As further shown in FIG. 4, process 400 may include generating handover conditions for handing over the UE to a target network device in the network (block 420). For example, the source network device may generate handover conditions for handing over the UE to a target network device in the network, as described above. In some implementations, the handover conditions include configurations for downlink synchronization, uplink synchronization, and timing advance acquisition for the target network device. In some implementations, each of the source network device and the target network device is a base station. In some implementations, the handover conditions include downlink transmission channel information state activation for the target network device. In some implementations, the handover conditions include uplink timing advance acquisition for the target network device and to enable the UE to align transmission with a timing of the target network device.

As further shown in FIG. 4, process 400 may include generating a handover request based on the measurement data satisfying the handover conditions (block 430). For example, the source network device may generate a handover request based on the measurement data satisfying the handover conditions, as described above. In some implementations, the handover request includes an identifier of the target network device and enables handover without requiring radio access channel procedures.

As further shown in FIG. 4, process 400 may include providing the handover request to initiate handover to the target network device (block 440). For example, the source network device may provide the handover request to initiate handover to the target network device, as described above. In some implementations, providing the handover request to initiate handover to the target network device includes providing, with the handover request, early synchronization signals and a timing configuration for the target network device.

As further shown in FIG. 4, process 400 may include applying a targeted configuration to the UE before the handover of the UE to the target network device (block 450). For example, the source network device may apply a targeted configuration to the UE before the handover of the UE to the target network device, as described above. In some implementations, the targeted configuration is derived from Layer 1 and Layer 3 measurements specific to the target network device.

As further shown in FIG. 4, process 400 may include enabling downlink synchronization and timing advance acquisition with the target network device before the handover of the UE to the target network device (block 460). For example, the source network device may enable downlink synchronization and timing advance acquisition with the target network device before the handover of the UE to the target network device, as described above.

As further shown in FIG. 4, process 400 may include receiving a handover success message from the target network device following completion of the handover (block 470). For example, the source network device may receive a handover success message from the target network device following completion of the handover, as described above. In some implementations, the handover success message confirms application of the targeted configuration to the UE and initiates a transfer of data associated with the UE to the target network device.

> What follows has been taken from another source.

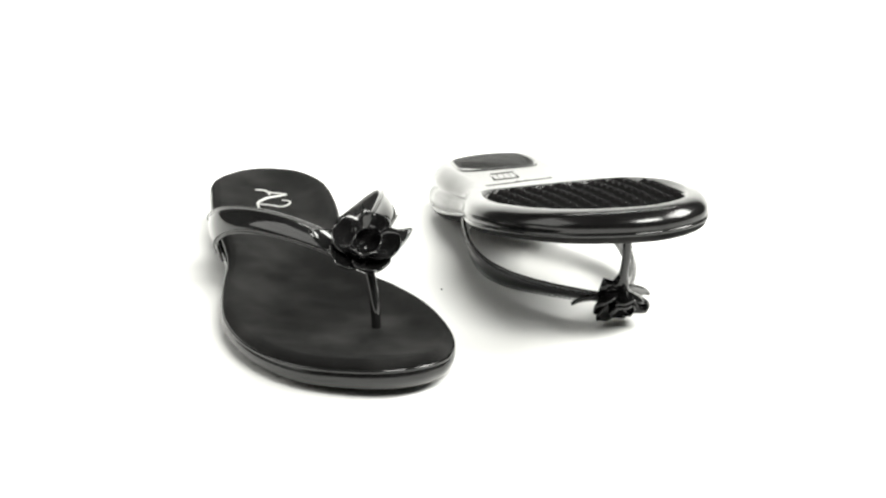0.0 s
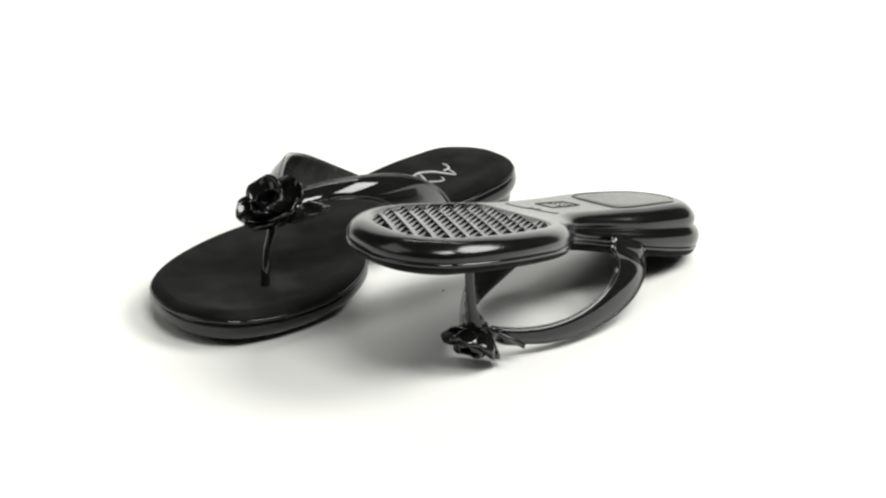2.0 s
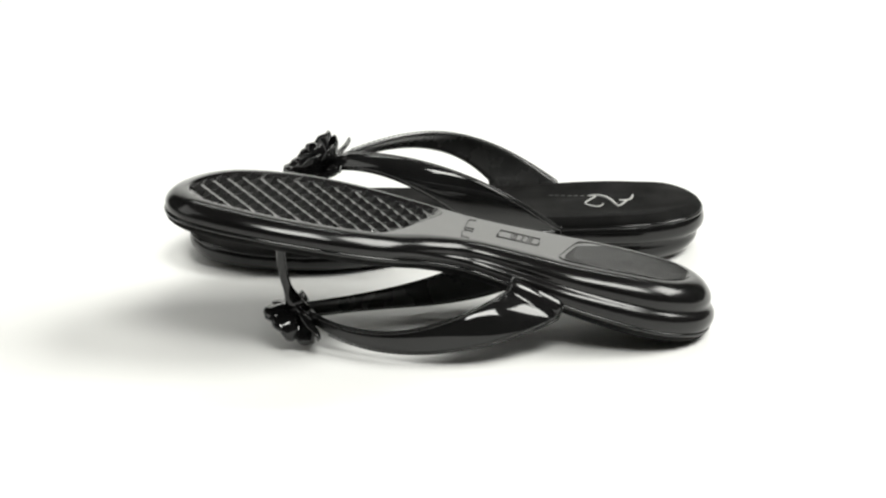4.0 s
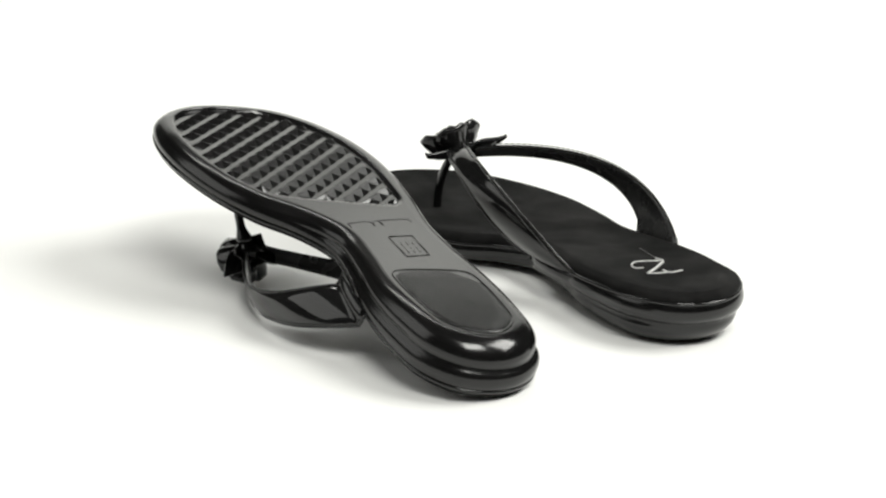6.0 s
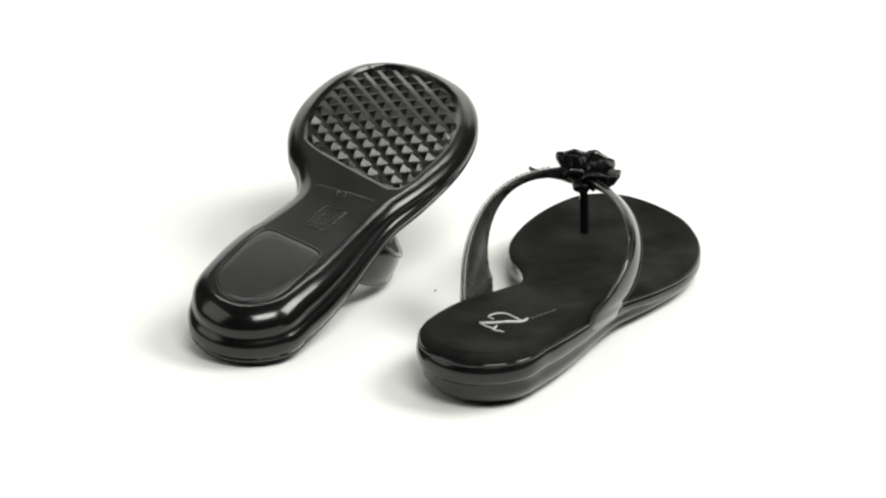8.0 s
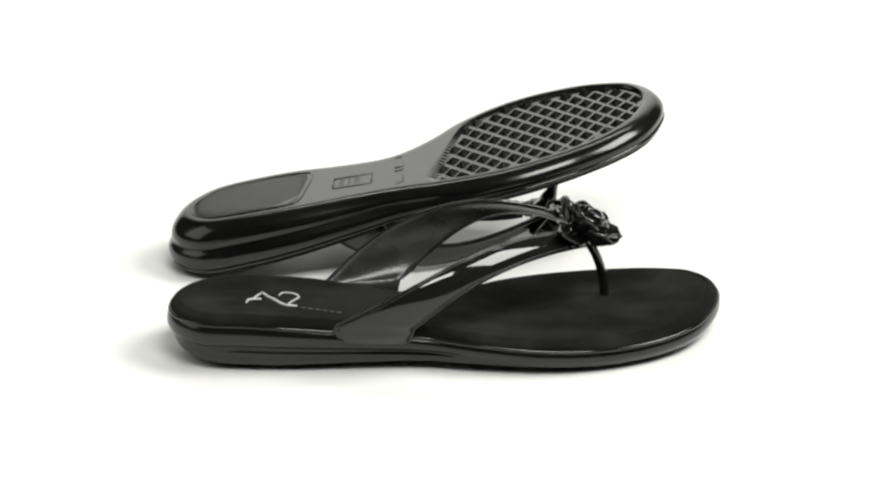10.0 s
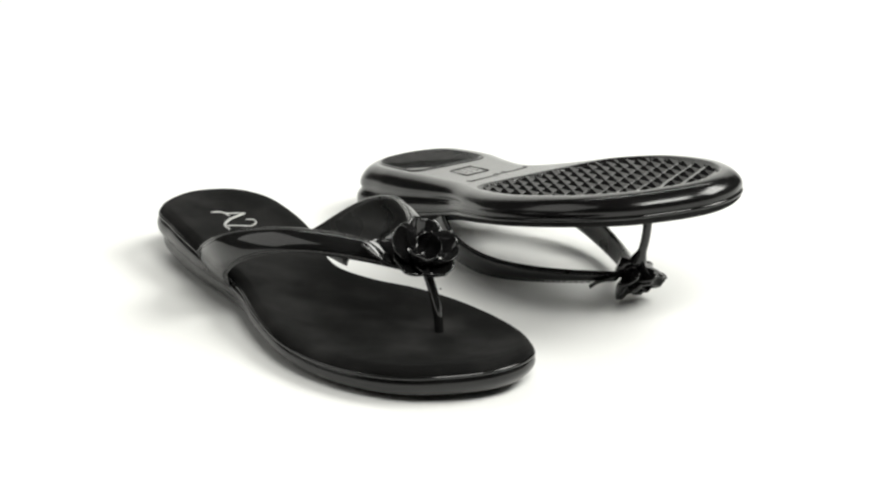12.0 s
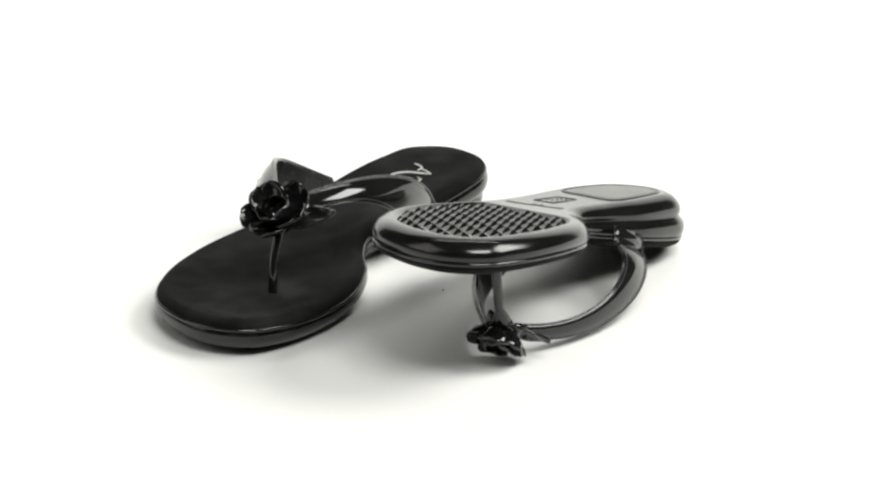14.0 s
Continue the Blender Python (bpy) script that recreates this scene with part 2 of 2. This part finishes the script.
def build_strap(s, root, which):
    rear, front = (STRAPS if s > 0 else PRESSED)[which]
    sign = 1 if which == "outer" else -1
    n, m, thick = 44, 10, 0.0011
    outer, inner = [], []
    bm = bmesh.new()
    pts = np.array([[bezier(rear, i / n) * (1 - j / m) + bezier(front, i / n) * j / m for j in range(m + 1)] for i in range(n + 1)])
    root_row = pts[0] * (0.95, 1, 1) - (0, 0.002, 0.0075)
    pts = np.concatenate([[root_row, pts[0] * 0.6 + root_row * 0.4], pts])
    n += 2
    du, dv = np.gradient(pts, axis=0), np.gradient(pts, axis=1)
    nor = np.cross(du, dv)
    nor /= np.linalg.norm(nor, axis=2)[:, :, None]
    if nor[n // 3, m // 2, 0] * sign < 0:
        nor = -nor
    for i in range(n + 1):
        ro, ri = [], []
        for j in range(m + 1):
            crown = 0.0012 * (1 - (2 * j / m - 1) ** 2)
            edge = 1 - 0.55 * abs(2 * j / m - 1) ** 6
            p = pts[i, j] + nor[i, j] * crown
            ro.append(bm.verts.new(p + nor[i, j] * thick * edge))
            ri.append(bm.verts.new(p - nor[i, j] * thick * edge))
        outer.append(ro), inner.append(ri)
    rows = [[*ro, *reversed(ri)] for ro, ri in zip(outer, inner)]
    grid_faces(bm, rows, closed_v=True)
    bm.faces.new(rows[0]), bm.faces.new(rows[-1])
    within = {v for row in inner for v in row}
    for f in bm.faces:
        f.material_index = int(all(v in within for v in f.verts))
    mirror(bm, s)
    strap = part("strap", bm, PATENT, root, "glossy black patent strap with a stitched edge")
    strap.data.materials.append(LINING)
    for j, inn in ((0, 1), (m, m - 1)):
        bm = bmesh.new()
        tube(bm, [pts[i, j] * 0.97 + pts[i, inn] * 0.03 + nor[i, j] * 0.0002 for i in range(n + 1)], 0.0006, 6)
        mirror(bm, s)
        part("strap_edge", bm, PATENT, strap)
        # a row of stitches just inside the edge
        bm = bmesh.new()
        seam = np.array([pts[i, j] * 0.6 + pts[i, inn] * 0.4 + nor[i, j] * (thick + 0.0006) for i in range(n + 1)])
        at = np.linspace(1, n - 2, 200)
        seam = np.stack([np.interp(at, np.arange(n + 1), seam[:, k]) for k in range(3)], 1)
        tube(bm, seam, [0.00010 + 0.00022 * abs(math.sin(k * math.pi / 4)) for k in range(200)], 5)
        mirror(bm, s)
        part("stitching", bm, THREAD, strap)
    return strap


def petal(length, width, curl, point, cup):
    """One petal along +x: pointed or round, cupped and curled, with thickness."""
    bm = bmesh.new()
    n, m, thick = 14, 8, 0.0006
    up, low = [], []
    for i in range(n + 1):
        t = i / n
        fat = t if point else t ** 1.4
        w = width * math.sin(math.pi * min(fat * 0.94 + 0.06, 1)) ** (0.9 if point else 0.45) * (1 - point * t * 0.55) + 0.0006
        ru, rl = [], []
        for j in range(m + 1):
            q = 2 * j / m - 1
            x, y = length * t, w * q
            z = curl * t ** 3 * length + cup * q * q * w + 0.0004 * math.sin(9 * t + 3 * q)
            ru.append(bm.verts.new((x, y, z + thick)))
            rl.append(bm.verts.new((x, y, z - thick)))
        up.append(ru), low.append(rl)
    rows = [[*a, *reversed(b)] for a, b in zip(up, low)]
    grid_faces(bm, rows, closed_v=True)
    bm.faces.new(rows[0]), bm.faces.new(rows[-1])
    return bm


FLOWER = {1: pose(0.0032, 0.1366, 0.0410, -38, 4, 0), -1: pose(0.0033, 0.1345, 0.0470, -26, 4, 0)}


def build_flower(s, root):
    bm = bmesh.new()
    bmesh.ops.create_cone(bm, cap_ends=True, segments=20, radius1=0.0035, radius2=0.0062, depth=0.005)
    flower = part("flower", bm, PATENT, root, "shiny black patent flower with curled petals")
    m = FLOWER[s]
    if s < 0:
        m = Matrix.Diagonal((-1, 1, 1, 1)) @ m @ Matrix.Diagonal((-1, 1, 1, 1))
    flower.matrix_basis = m
    rng = random.Random(4)
    full = 1.22 if s > 0 else 1.0  # the flower underneath is pressed together
    for turns, length, width, curl, point, cup, z, lean in (((-38, 202), 0.0205, 0.0062, 0.08, 0.9, 0.12, 0.0012, -5),
                                                            ((20, 92, 164, 236, 308), 0.0132, 0.0066, 0.42, 0.0, 0.62, 0.0026, 8),
                                                            ((56, 176, 296), 0.0085, 0.0052, 0.55, 0.0, 0.80, 0.0034, 34)):
        mesh = None
        for turn in turns:
            if mesh is None:
                ob = part("petal", petal(length * full, width * full, curl, point, cup), PATENT, flower)
                mesh = ob.data
            else:
                ob = new("petal", mesh)
                ob.parent = flower
            ob.matrix_basis = (pose(0, 0, z, 0, 0, (90 - s * (90 - turn)) + rng.uniform(-6, 6))
                               @ pose(0.0015, 0, 0, rng.uniform(-10, 10), -lean + rng.uniform(-9, 9), 0))
    bm = bmesh.new()
    bmesh.ops.create_icosphere(bm, subdivisions=2, radius=0.0024)
    bead = part("bead", bm, PATENT, flower)
    bead.matrix_basis = pose(0, 0, 0.0060)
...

In some implementations, process 400 includes releasing resources associated with the UE based on receiving the handover success message. In some implementations, process 400 includes canceling handover processes with other target network devices based on receiving the handover success message. In some implementations, process 400 includes providing an early status transfer message to the target network device for preemptive data forwarding to the UE.

Although FIG. 4 shows example blocks of process 400, in some implementations, process 400 may include additional blocks, fewer blocks, different blocks, or differently arranged blocks than those depicted in FIG. 4. Additionally, or alternatively, two or more of the blocks of process 400 may be performed in parallel.

As used herein, the term “component” is intended to be broadly construed as hardware, firmware, or a combination of hardware and software. It will be apparent that systems and/or methods described herein may be implemented in different forms of hardware, firmware, and/or a combination of hardware and software. The actual specialized control hardware or software code used to implement these systems and/or methods is not limiting of the implementations. Thus, the operation and behavior of the systems and/or methods are described herein without reference to specific software code-it being understood that software and hardware can be used to implement the systems and/or methods based on the description herein.

As used herein, satisfying a threshold may, depending on the context, refer to a value being greater than the threshold, greater than or equal to the threshold, less than the threshold, less than or equal to the threshold, equal to the threshold, not equal to the threshold, or the like.

To the extent the aforementioned implementations collect, store, or employ personal information of individuals, it should be understood that such information shall be used in accordance with all applicable laws concerning protection of personal information. Additionally, the collection, storage, and use of such information can be subject to consent of the individual to such activity, for example, through well known “opt-in” or “opt-out” processes as can be appropriate for the situation and type of information. Storage and use of personal information can be in an appropriately secure manner reflective of the type of information, for example, through various encryption and anonymization techniques for particularly sensitive information.

Even though particular combinations of features are recited in the claims and/or disclosed in the specification, these combinations are not intended to limit the disclosure of various implementations. In fact, many of these features may be combined in ways not specifically recited in the claims and/or disclosed in the specification. Although each dependent claim listed below may directly depend on only one claim, the disclosure of various implementations includes each dependent claim in combination with every other claim in the claim set. As used herein, a phrase referring to “at least one of” a list of items refers to any combination of those items, including single members. As an example, “at least one of: a, b, or c” is intended to cover a, b, c, a-b, a-c, b-c, and a-b-c, as well as any combination with multiple of the same item.

No element, act, or instruction used herein should be construed as critical or essential unless explicitly described as such. Also, as used herein, the articles “a” and “an” are intended to include one or more items and may be used interchangeably with “one or more.” Further, as used herein, the article “the” is intended to include one or more items referenced in connection with the article “the” and may be used interchangeably with “the one or more.” Furthermore, as used herein, the term “set” is intended to include one or more items (e.g., related items, unrelated items, or a combination of related and unrelated items), and may be used interchangeably with “one or more.” Where only one item is intended, the phrase “only one” or similar language is used. Also, as used herein, the terms “has,” “have,” “having,” or the like are intended to be open-ended terms. Further, the phrase “based on” is intended to mean “based, at least in part, on” unless explicitly stated otherwise. Also, as used herein, the term “or” is intended to be inclusive when used in a series and may be used interchangeably with “and/or,” unless explicitly stated otherwise (e.g., if used in combination with “either”or “only one of”).

In the preceding specification, various example embodiments have been described with reference to the accompanying drawings. It will, however, be evident that various modifications and changes may be made thereto, and additional embodiments may be implemented, without departing from the broader scope of the invention as set forth in the claims that follow. The specification and drawings are accordingly to be regarded in an illustrative rather than restrictive sense.